DIRECTIVE: Only the number is wanted: count the lines in the data with "Continue" in them.

* begin DATASET EXCERPTS *

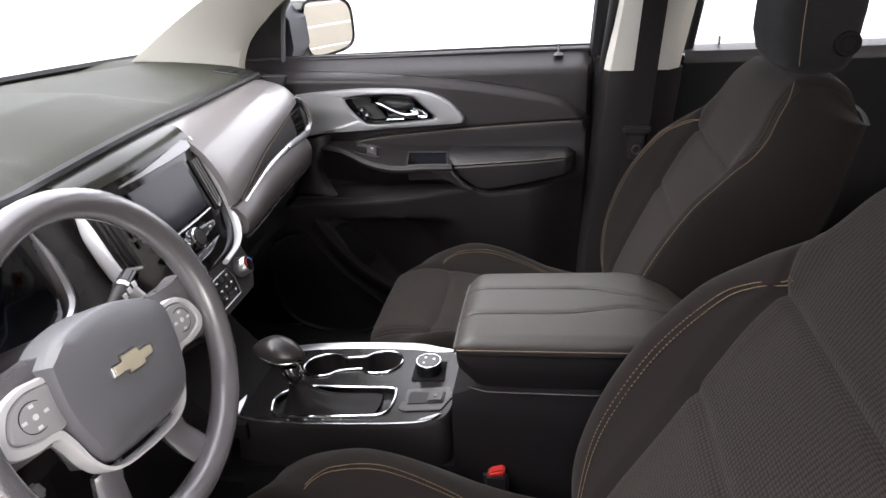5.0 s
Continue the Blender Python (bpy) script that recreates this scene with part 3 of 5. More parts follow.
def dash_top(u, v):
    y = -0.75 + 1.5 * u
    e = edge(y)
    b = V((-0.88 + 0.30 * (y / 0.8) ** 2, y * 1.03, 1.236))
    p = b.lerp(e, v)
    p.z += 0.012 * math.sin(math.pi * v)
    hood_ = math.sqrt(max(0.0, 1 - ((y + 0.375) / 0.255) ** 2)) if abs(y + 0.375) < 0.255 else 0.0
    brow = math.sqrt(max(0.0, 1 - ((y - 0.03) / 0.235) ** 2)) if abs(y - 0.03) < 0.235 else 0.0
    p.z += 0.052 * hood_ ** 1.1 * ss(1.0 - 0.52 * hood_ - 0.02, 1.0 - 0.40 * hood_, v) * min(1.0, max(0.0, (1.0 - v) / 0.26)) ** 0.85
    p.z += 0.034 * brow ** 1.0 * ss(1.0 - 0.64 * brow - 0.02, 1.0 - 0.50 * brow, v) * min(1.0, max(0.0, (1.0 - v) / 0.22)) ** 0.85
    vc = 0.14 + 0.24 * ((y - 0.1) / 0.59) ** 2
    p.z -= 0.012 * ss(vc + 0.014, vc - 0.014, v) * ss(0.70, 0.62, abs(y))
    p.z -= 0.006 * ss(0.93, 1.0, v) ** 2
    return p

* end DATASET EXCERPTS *
* begin DATASET EXCERPTS *

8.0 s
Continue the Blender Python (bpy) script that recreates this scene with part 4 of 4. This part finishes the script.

* end DATASET EXCERPTS *

THE RESPONSE: 2